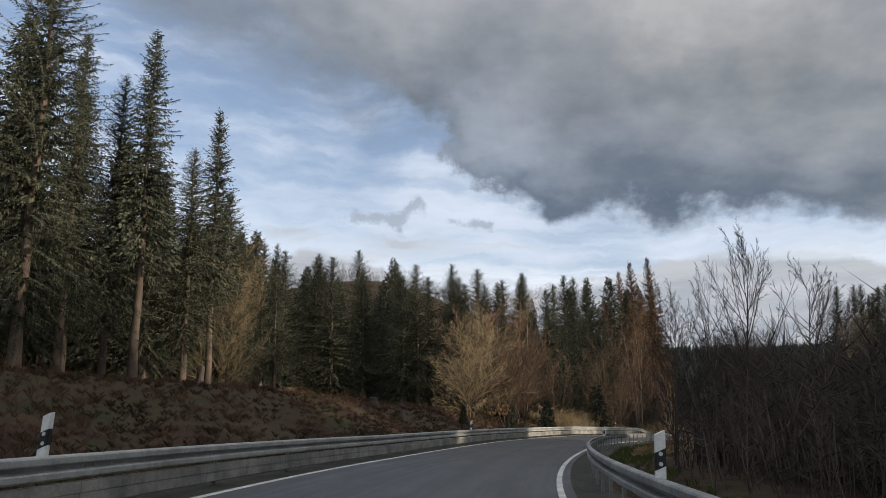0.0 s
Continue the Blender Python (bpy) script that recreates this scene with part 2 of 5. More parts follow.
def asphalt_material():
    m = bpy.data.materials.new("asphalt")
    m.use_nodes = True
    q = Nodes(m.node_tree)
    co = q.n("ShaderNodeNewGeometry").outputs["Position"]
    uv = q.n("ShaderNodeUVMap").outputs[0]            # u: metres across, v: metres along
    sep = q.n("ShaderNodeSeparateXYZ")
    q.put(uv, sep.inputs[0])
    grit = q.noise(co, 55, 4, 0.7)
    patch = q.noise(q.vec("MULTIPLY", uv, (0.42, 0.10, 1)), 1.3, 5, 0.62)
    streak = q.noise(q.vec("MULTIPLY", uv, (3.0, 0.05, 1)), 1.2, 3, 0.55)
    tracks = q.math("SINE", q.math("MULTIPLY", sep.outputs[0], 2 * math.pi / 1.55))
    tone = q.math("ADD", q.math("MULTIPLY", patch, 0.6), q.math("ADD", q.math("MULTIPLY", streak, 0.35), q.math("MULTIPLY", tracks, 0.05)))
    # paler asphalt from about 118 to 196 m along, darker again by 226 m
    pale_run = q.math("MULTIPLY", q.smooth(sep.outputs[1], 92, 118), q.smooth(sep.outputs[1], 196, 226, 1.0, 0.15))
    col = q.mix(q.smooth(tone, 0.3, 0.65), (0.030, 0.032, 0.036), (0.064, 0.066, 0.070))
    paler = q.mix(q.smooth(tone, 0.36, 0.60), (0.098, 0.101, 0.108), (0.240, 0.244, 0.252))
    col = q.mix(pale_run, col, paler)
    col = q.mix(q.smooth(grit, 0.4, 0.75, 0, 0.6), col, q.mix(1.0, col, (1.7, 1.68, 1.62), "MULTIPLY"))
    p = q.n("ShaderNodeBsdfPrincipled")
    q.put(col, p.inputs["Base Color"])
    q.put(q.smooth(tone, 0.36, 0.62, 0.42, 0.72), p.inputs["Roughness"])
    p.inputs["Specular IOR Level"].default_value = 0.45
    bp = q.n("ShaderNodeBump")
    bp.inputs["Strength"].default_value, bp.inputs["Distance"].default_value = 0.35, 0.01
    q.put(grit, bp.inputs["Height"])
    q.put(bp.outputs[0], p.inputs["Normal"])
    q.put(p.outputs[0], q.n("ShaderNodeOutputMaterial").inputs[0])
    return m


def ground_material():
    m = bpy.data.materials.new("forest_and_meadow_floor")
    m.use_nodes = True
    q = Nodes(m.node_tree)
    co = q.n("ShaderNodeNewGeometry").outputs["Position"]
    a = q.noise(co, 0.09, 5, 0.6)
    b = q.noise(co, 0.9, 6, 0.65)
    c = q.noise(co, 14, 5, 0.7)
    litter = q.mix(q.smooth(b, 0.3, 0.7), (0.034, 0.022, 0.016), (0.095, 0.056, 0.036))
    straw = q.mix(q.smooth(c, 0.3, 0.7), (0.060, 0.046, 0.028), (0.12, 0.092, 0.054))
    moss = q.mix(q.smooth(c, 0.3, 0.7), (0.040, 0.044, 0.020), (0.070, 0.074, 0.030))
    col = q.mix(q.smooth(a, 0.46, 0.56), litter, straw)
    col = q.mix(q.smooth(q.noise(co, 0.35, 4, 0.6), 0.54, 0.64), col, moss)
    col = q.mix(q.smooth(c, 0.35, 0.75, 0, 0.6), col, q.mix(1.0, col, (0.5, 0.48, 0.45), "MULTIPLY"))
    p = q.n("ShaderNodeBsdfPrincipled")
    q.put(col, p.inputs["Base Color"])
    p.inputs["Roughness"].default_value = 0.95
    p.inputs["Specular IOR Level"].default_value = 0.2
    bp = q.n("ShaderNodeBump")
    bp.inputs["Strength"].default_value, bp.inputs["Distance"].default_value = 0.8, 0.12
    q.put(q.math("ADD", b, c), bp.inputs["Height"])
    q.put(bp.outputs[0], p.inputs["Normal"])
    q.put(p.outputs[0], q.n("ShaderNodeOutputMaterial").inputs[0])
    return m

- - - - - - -

Exercise directions: Transcribe the whole listing, character for character, but not its images.

Solved problem:
0.0 s
Continue the Blender Python (bpy) script that recreates this scene with part 2 of 5. More parts follow.
def asphalt_material():
    m = bpy.data.materials.new("asphalt")
    m.use_nodes = True
    q = Nodes(m.node_tree)
    co = q.n("ShaderNodeNewGeometry").outputs["Position"]
    uv = q.n("ShaderNodeUVMap").outputs[0]            # u: metres across, v: metres along
    sep = q.n("ShaderNodeSeparateXYZ")
    q.put(uv, sep.inputs[0])
    grit = q.noise(co, 55, 4, 0.7)
    patch = q.noise(q.vec("MULTIPLY", uv, (0.42, 0.10, 1)), 1.3, 5, 0.62)
    streak = q.noise(q.vec("MULTIPLY", uv, (3.0, 0.05, 1)), 1.2, 3, 0.55)
    tracks = q.math("SINE", q.math("MULTIPLY", sep.outputs[0], 2 * math.pi / 1.55))
    tone = q.math("ADD", q.math("MULTIPLY", patch, 0.6), q.math("ADD", q.math("MULTIPLY", streak, 0.35), q.math("MULTIPLY", tracks, 0.05)))
    # paler asphalt from about 118 to 196 m along, darker again by 226 m
    pale_run = q.math("MULTIPLY", q.smooth(sep.outputs[1], 92, 118), q.smooth(sep.outputs[1], 196, 226, 1.0, 0.15))
    col = q.mix(q.smooth(tone, 0.3, 0.65), (0.030, 0.032, 0.036), (0.064, 0.066, 0.070))
    paler = q.mix(q.smooth(tone, 0.36, 0.60), (0.098, 0.101, 0.108), (0.240, 0.244, 0.252))
    col = q.mix(pale_run, col, paler)
    col = q.mix(q.smooth(grit, 0.4, 0.75, 0, 0.6), col, q.mix(1.0, col, (1.7, 1.68, 1.62), "MULTIPLY"))
    p = q.n("ShaderNodeBsdfPrincipled")
    q.put(col, p.inputs["Base Color"])
    q.put(q.smooth(tone, 0.36, 0.62, 0.42, 0.72), p.inputs["Roughness"])
    p.inputs["Specular IOR Level"].default_value = 0.45
    bp = q.n("ShaderNodeBump")
    bp.inputs["Strength"].default_value, bp.inputs["Distance"].default_value = 0.35, 0.01
    q.put(grit, bp.inputs["Height"])
    q.put(bp.outputs[0], p.inputs["Normal"])
    q.put(p.outputs[0], q.n("ShaderNodeOutputMaterial").inputs[0])
    return m


def ground_material():
    m = bpy.data.materials.new("forest_and_meadow_floor")
    m.use_nodes = True
    q = Nodes(m.node_tree)
    co = q.n("ShaderNodeNewGeometry").outputs["Position"]
    a = q.noise(co, 0.09, 5, 0.6)
    b = q.noise(co, 0.9, 6, 0.65)
    c = q.noise(co, 14, 5, 0.7)
    litter = q.mix(q.smooth(b, 0.3, 0.7), (0.034, 0.022, 0.016), (0.095, 0.056, 0.036))
    straw = q.mix(q.smooth(c, 0.3, 0.7), (0.060, 0.046, 0.028), (0.12, 0.092, 0.054))
    moss = q.mix(q.smooth(c, 0.3, 0.7), (0.040, 0.044, 0.020), (0.070, 0.074, 0.030))
    col = q.mix(q.smooth(a, 0.46, 0.56), litter, straw)
    col = q.mix(q.smooth(q.noise(co, 0.35, 4, 0.6), 0.54, 0.64), col, moss)
    col = q.mix(q.smooth(c, 0.35, 0.75, 0, 0.6), col, q.mix(1.0, col, (0.5, 0.48, 0.45), "MULTIPLY"))
    p = q.n("ShaderNodeBsdfPrincipled")
    q.put(col, p.inputs["Base Color"])
    p.inputs["Roughness"].default_value = 0.95
    p.inputs["Specular IOR Level"].default_value = 0.2
    bp = q.n("ShaderNodeBump")
    bp.inputs["Strength"].default_value, bp.inputs["Distance"].default_value = 0.8, 0.12
    q.put(q.math("ADD", b, c), bp.inputs["Height"])
    q.put(bp.outputs[0], p.inputs["Normal"])
    q.put(p.outputs[0], q.n("ShaderNodeOutputMaterial").inputs[0])
    return m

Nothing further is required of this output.